Who decides what a life should look like? Just because I am not living the life that has been ascribed to vaguely middle to upper class, white, educated 23 year olds does not mean I’m not living. Damnit, I’ve done more LIVING in the last five years than most chicks in their early twenties. And that’s awesome.

What’s more–what an incredible insult to my child and husband, to say these two fundamental people who shape my life, are completely inconsequential. If they are what my life currently consists of, and then I go on to say, “I have no life,” then I’m really saying, “Hey, you two, shorty and beast-man–LOSERS!”

And if all that’s the case, then what about my job? My job, to some degree, is important and it’s a huge part of my life because I spend a heck of a lot time there. And I’m not sitting at some desk filing my nails. I’m working with kids who have special needs, and I’m trying to help them work their skills and be better students. It’s not, like, being Mother Theresa, or even being that Freedom Writer teacher, but it’s a job to be proud of, and if I say I have no life, then the work I put in and the people I work with suddenly have no meaning (in my universe, anyway).

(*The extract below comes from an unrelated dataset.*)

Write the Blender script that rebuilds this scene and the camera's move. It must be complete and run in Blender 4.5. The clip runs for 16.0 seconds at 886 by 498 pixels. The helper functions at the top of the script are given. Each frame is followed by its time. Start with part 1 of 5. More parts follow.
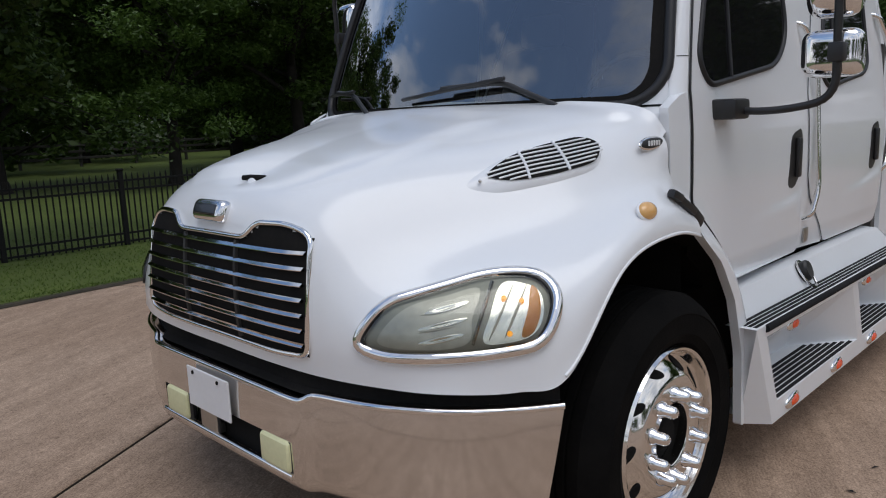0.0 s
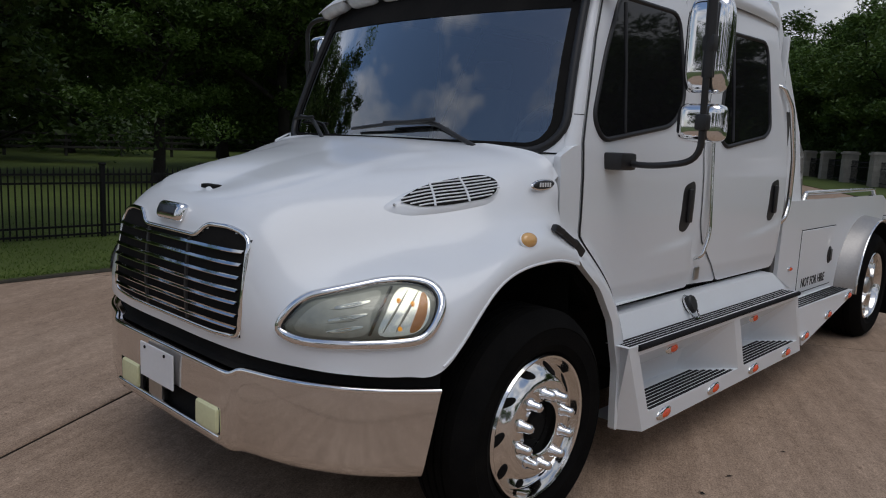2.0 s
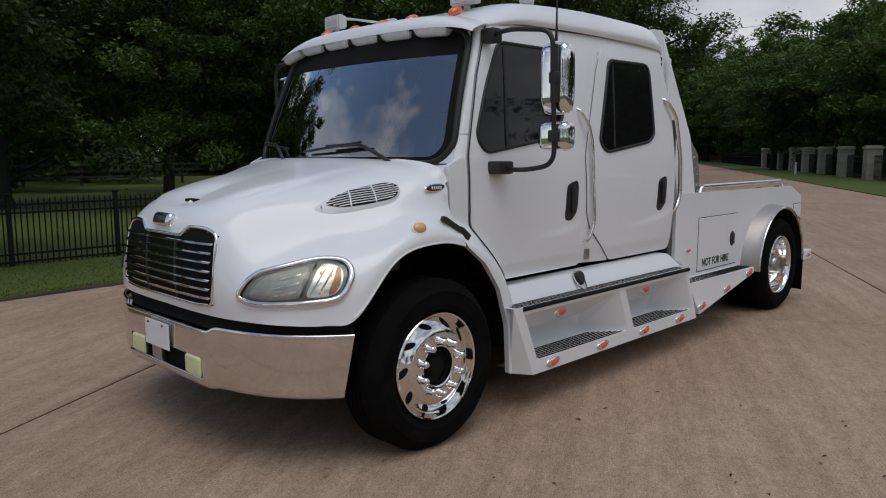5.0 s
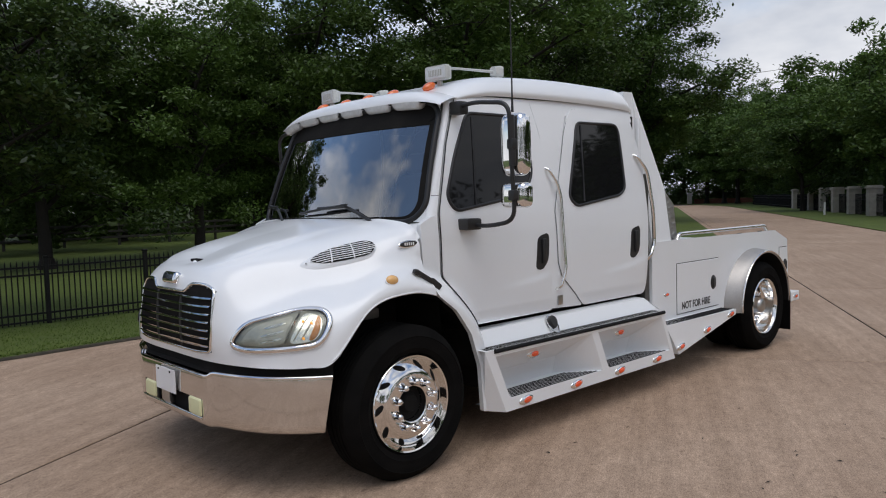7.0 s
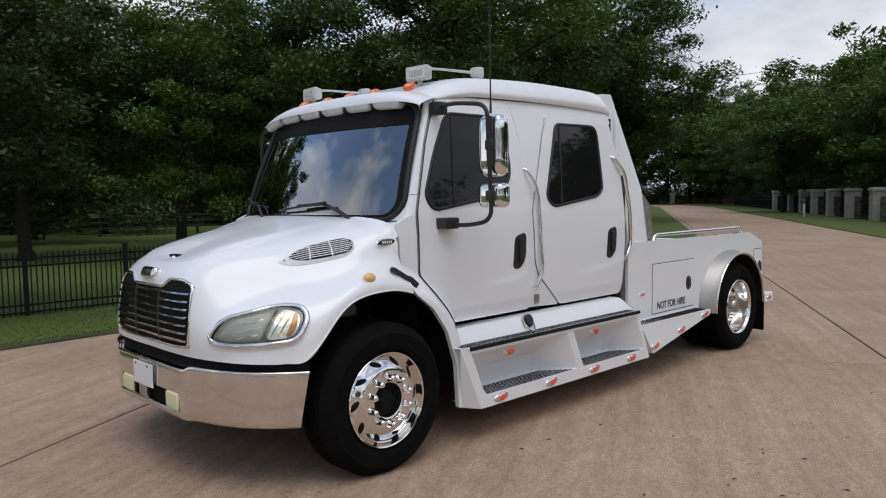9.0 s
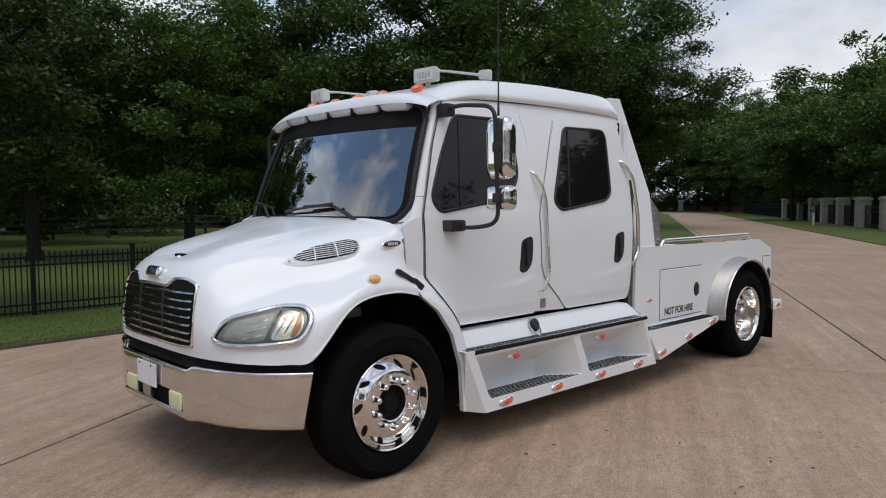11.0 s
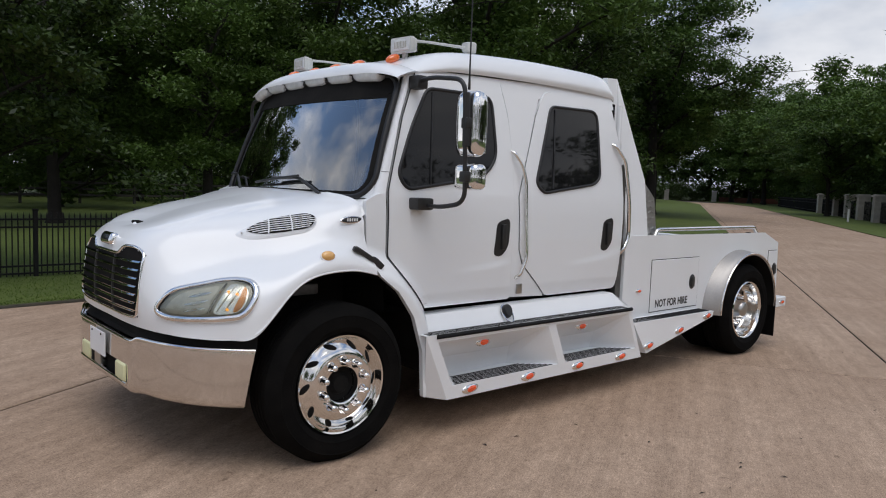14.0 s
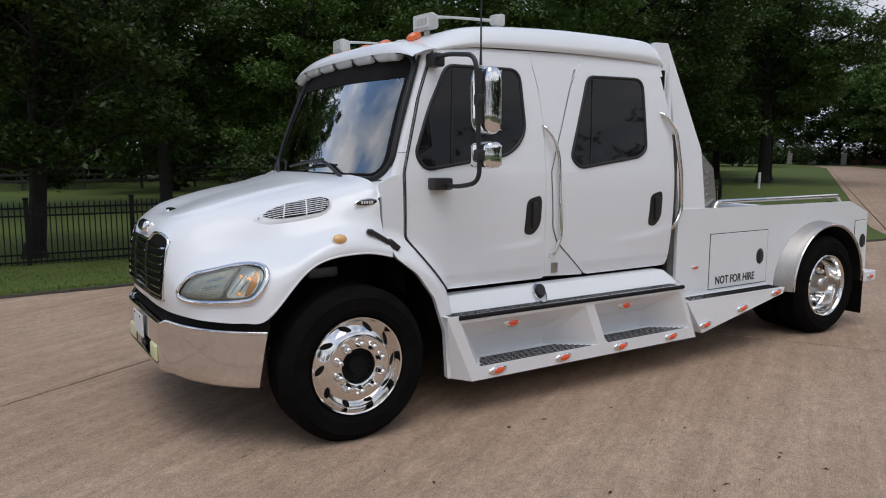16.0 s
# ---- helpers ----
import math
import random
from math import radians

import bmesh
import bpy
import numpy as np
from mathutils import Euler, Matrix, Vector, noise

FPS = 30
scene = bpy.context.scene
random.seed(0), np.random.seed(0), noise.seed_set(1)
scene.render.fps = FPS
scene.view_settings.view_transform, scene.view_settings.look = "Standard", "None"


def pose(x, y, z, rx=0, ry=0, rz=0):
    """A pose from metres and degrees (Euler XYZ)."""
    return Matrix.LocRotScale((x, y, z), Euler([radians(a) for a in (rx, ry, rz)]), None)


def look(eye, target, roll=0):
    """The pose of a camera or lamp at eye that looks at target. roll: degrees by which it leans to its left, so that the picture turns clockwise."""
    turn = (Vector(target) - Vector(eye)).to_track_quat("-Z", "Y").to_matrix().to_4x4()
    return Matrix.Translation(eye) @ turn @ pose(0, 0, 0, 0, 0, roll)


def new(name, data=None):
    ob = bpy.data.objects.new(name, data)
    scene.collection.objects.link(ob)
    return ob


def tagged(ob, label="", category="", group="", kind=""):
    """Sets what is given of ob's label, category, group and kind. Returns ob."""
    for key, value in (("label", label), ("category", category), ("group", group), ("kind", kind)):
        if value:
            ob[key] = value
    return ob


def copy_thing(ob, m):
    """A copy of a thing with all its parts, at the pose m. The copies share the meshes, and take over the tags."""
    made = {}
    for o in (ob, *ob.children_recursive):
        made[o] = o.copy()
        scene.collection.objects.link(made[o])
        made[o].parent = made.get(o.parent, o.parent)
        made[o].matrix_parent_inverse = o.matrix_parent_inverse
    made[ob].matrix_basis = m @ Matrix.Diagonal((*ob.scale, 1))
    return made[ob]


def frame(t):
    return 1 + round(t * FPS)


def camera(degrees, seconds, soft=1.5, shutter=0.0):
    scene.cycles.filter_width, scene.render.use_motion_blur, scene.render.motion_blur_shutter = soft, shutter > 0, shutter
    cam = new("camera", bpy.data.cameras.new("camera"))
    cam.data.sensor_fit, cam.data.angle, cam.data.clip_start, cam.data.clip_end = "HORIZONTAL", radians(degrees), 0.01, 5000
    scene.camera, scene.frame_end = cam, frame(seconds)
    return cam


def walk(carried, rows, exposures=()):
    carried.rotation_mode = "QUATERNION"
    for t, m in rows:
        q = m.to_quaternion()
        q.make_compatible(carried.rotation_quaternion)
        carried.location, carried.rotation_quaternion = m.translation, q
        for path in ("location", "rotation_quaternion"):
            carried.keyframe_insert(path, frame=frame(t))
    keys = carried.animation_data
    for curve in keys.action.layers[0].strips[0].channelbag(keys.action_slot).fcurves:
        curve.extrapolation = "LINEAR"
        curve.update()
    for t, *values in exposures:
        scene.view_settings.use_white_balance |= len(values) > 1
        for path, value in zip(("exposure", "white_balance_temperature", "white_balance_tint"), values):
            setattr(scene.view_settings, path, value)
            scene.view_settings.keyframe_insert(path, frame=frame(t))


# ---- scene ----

Now, I’m not saying that if I’m feeling a certain dissatisfaction with how things are going in my life, like I’m feeling a little stir crazy and need to get out with the hubs or some friends, or I’d like to read something other than Don’t Let the Pigeon Drive the Bus, or I’m kind of down because I’ve yet to travel outside of the country, despite our ridiculously close proximity to Canada, it’s not okay. We’ve all got things we want to do, and we should make time or try to find a way to do those things. But we can’t look at others who are maybe getting more of a taste of that particular side of life and feel like we’re doing something wrong or there is something “bad” about our lives, or, worst of all, that we’re not living one. If you can look at your world, as a complete whole, and feel proud, feel happy, and feel content, then even the busiest, biggest, and most naive shut-in of a mother (a.k.a. me), can confidently know she is living. It. UP.